However, it makes more sense to agree with Ramsey McNabb whose argument the author of the Chapter tries to discredit: From our perspective, at a quiet distance from any such extreme pressure, we might want to admit that every principle has an exception like this¦but in the real world, these exceptions pop up with maddening regularity. Furthermore, the author of the Chapter condemns Particularism yet calls for the application of the so-called street-level ethics, which is a synthesis of existing ethical theories.
Upon careful analysis, it becomes evident that there is little difference between arriving at a new ethical judgment at every situation and applying a mix of ethical principles from different traditions as one sees fit. For instance, utilitarian ethics and deontological ethics are contradictory to each other in many instances. One of the key assumptions of the Chapter concerns the fact that professionals should behave ethically with a view to generating consume trust. In a market economy, consumer trust is generated by different mechanism.

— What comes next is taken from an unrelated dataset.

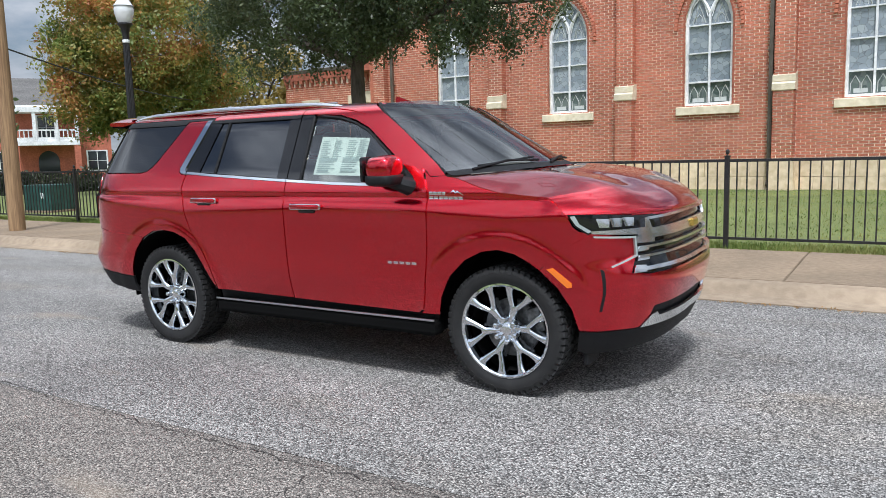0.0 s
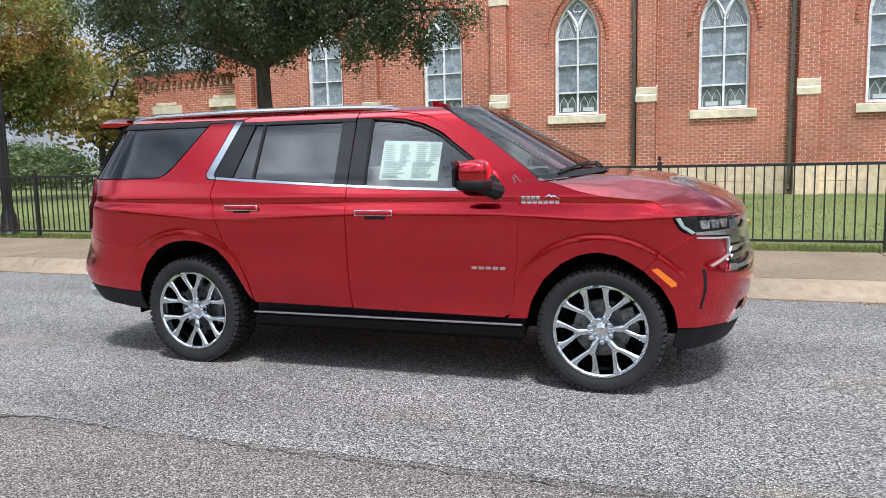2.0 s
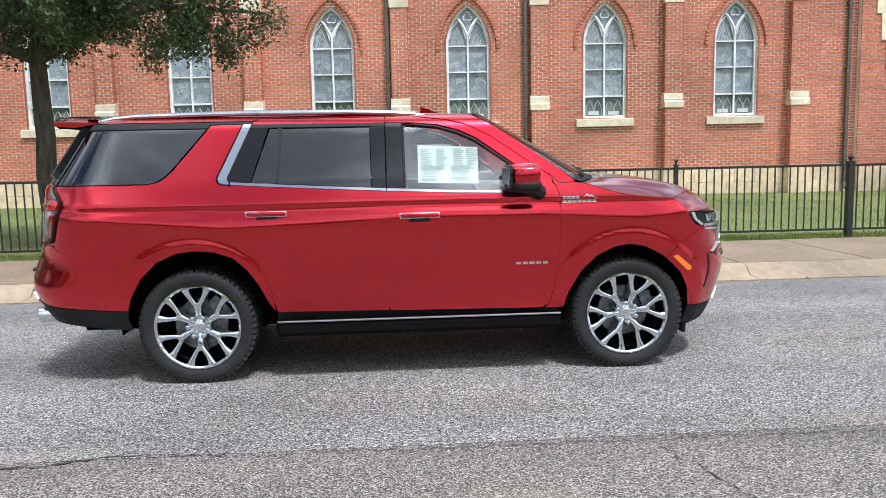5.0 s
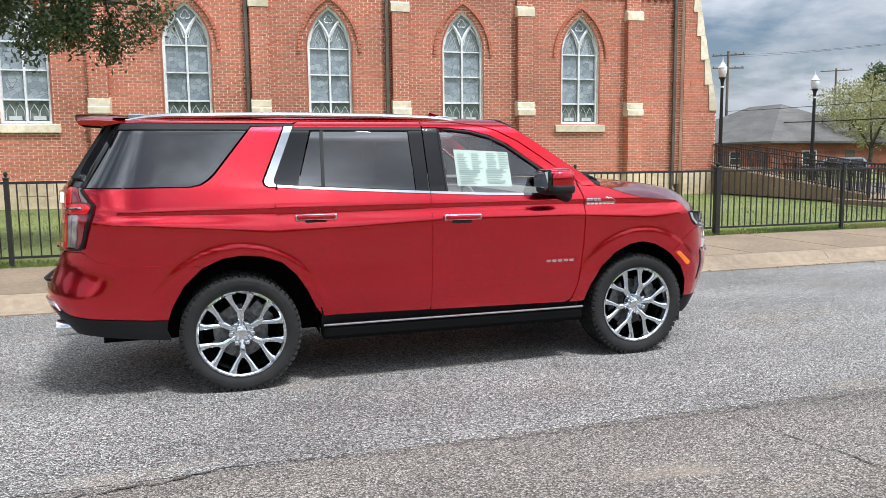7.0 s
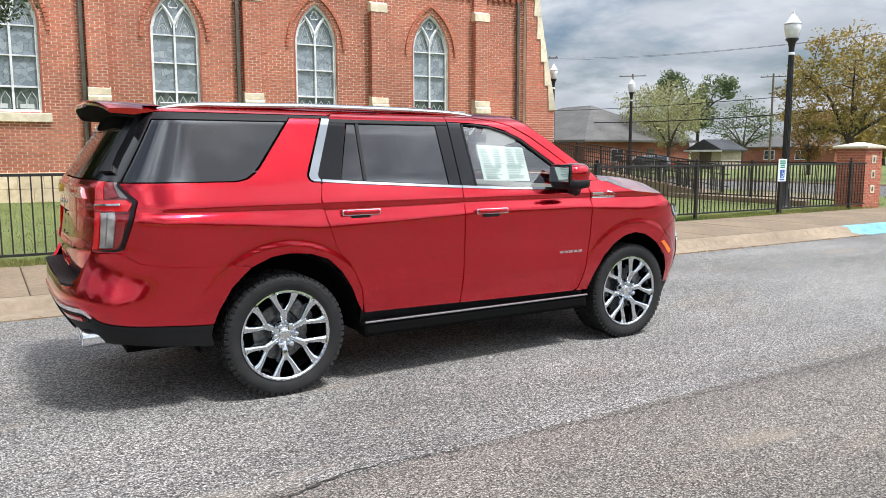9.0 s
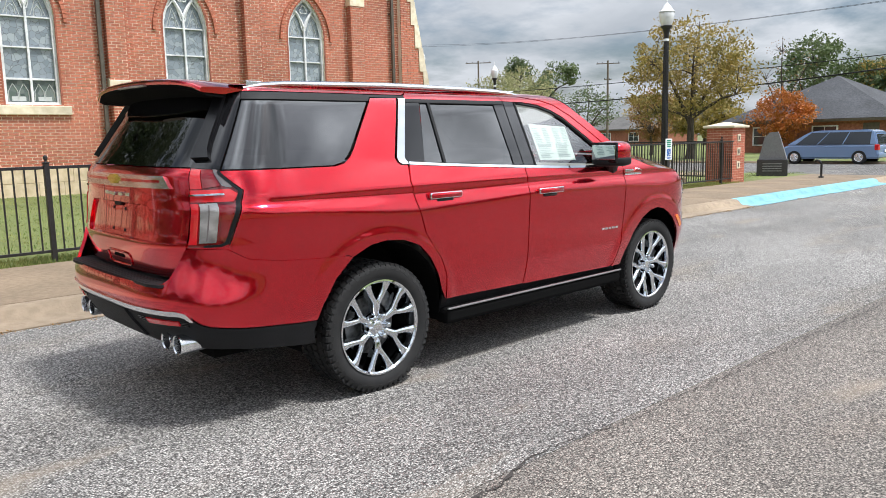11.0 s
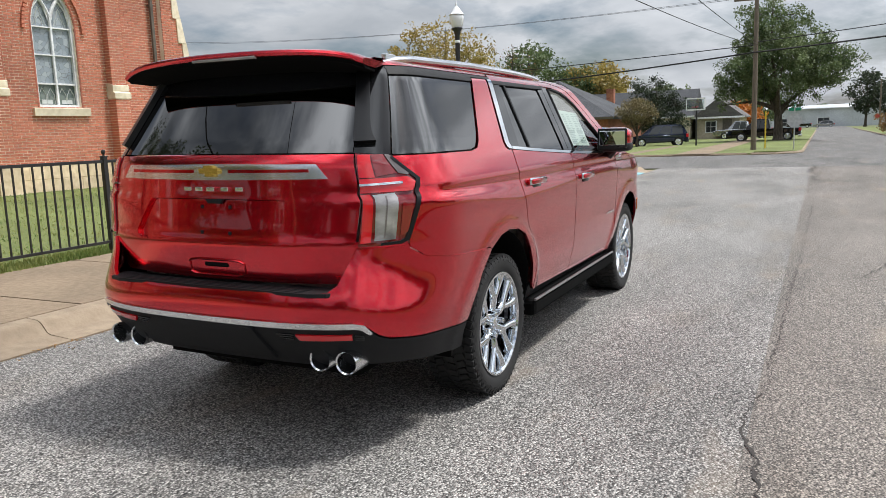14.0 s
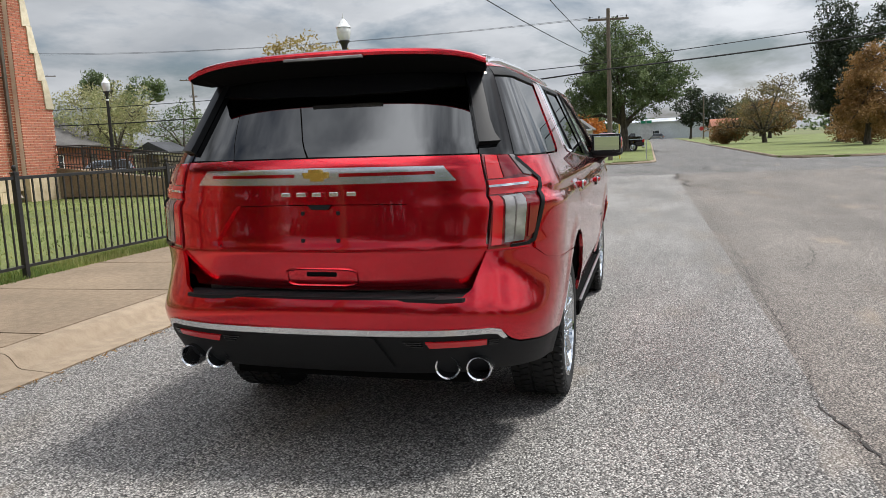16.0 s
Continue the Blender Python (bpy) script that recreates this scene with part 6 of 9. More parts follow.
# running boards
for sg in (-1, 1):
    bm = boxed(-0.985, 1.045, 0.86, 0.992, 0.352, 0.462, 0.03)
    for v in bm.verts:
        v.co.y *= sg
    board = part("running_board", bm, M["dark"], suv, "black running board with a grey edge strip")
    bm = boxed(-0.98, 1.04, 0.982, 1.000, 0.456, 0.470, 0.005)
    for v in bm.verts:
        v.co.y *= sg
    part("edge_strip", bm, M["dull_steel"], board, "dull bright edge strip")
    for u0, u1 in ((2.00, 2.03),):
        bm = boxed(u0, u1, 0.66, 0.84, 0.245, 0.50, 0.006)
        for v in bm.verts:
            v.co.y *= sg
        part("mud_flap", bm, M["black_plastic"], suv)
    # exhaust tips, two a side
    for yy in (0.565, 0.705):
        bm = bmesh.new()
        lathe(bm, [(0.040, -2.35), (0.048, -2.50), (0.053, -2.62), (0.056, -2.705), (0.054, -2.714), (0.048, -2.708), (0.044, -2.66), (0.042, -2.54), (0.0, -2.53)], 28, "x", (0, sg * yy, 0.512))
        tip = part("exhaust_tip", bm, M["satin"], suv, "polished round exhaust tip", smooth=True)
        bm = bmesh.new()
        lathe(bm, [(0.0, -2.58), (0.0425, -2.58)], 20, "x", (0, sg * yy, 0.512))
        part("exhaust_bore", bm, M["dark"], tip)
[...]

If a professional performs functions pertinent to his or her profession on a quality level, more customers will seek service by this professional, and ethics plays little role in this process. Proceeding with the flaws that stem from ignorance or misinterpretation of facts of life, the Chapter argues that sometimes there are conflicts between one code and another, as for example between legislative provisions in different jurisdictions, such as China and France, or between legislation (on the one hand) and the professional code (on the other). If there is a contradiction between different national jurisdictions, clearly defined procedures of international private law are in place to solve conflicts between jurisdictions, and there is no space for speculative ethical thinking. If a professional code contradicts to current legislation, such code is simply illegal. As for the explication of the three major ethical theories, little factual mistakes are to be found. Yet if the Chapter aspires to present a comprehensive guide to the foundations of ethics, some relevant information is missing.
It would be helpful to start with presenting four main realms of ethical theory, namely Normative ethics (that concerns with classifying human actions as right or wrong), Descriptive ethics (that concerns with what the society believes to be right or wrong), Meta-ethics (that concerns with studying the nature of ethical beliefs), and Applied ethics (that concerns with the practical application of ethical concepts). In general, the Chapter has little consistency within itself and often throws out unsubstantiated claims without providing sufficient evidence or explanation.
Analysis of Floridis Article The article focuses on three dominant microethical approaches to Information Ethics and justifies a need for a unified approach in the form of macroethical theory. Both micro- and macroethical theories deserve careful analysis. The first microethical theory is Information-as-a-resource Ethics. This theory holds that the degree of moral responsibility of a person is proportional to the degree of availability of information on the basis of which a moral decision has been taken. There are two main approaches to this microethical theory.
First of all, [i]n Christian ethics, even the worst sins can be forgiven in the light of the sinners insufficient information, as a counterfactual evaluation is possible: had A been properly informed A would have acted differently and hence would not have sinned. This approach is in line with virtue ethics that holds that persons can be either moral or immoral; since Christianity believes that all religious people are moral or strive to be moral, they would take right decisions if the information were available.
At the same time, in civil jurisdiction a well-established principle is that ignorance of the law is not a defense. This thinking is in line with deontological ethics that holds that some actions are morally justifiable and some are not. The second microethical theory is Information-as-a-product Ethics. It looks at effects of information production by individuals. The article points out that ineffective management of informational products may have tragic consequences, thus this approach is closest to utilitarian ethics that believes that morality of an action is based on usability of consequences it produces.
The third microethical theory is Information-as-a-target Ethics. It is also close to deontological ethics, and this can be seen in the discussion of hacking as an alteration of information environment. While a hacker can make no use of obtained information, a hacking attack is still regarded as a breach of privacy, i. e. an inherently wrong action. The article suggests that all microethical approaches have limitations and offers a comprehensive approach to Information Ethics as macroethics.
It is defined as an ontocentric, patient-oriented, ecological macroethics. There are four underlying principles of Information Ethics: entropy ought not to be caused in the infosphere; entropy ought to be prevented in the infosphere; entropy ought to be removed from the infosphere; the flourishing of informational entities as well as of the whole infosphere ought to be promoted by preserving, cultivating and enriching their properties.
On macro level, Information Ethics can be classified as utilitarian ethics. It looks at the consequences of actions rather then foundational moral principles behind them or nature of an agent carrying them out. This approach is perfectly justified in case of Information Ethics that has to be easily applicable and goal-oriented.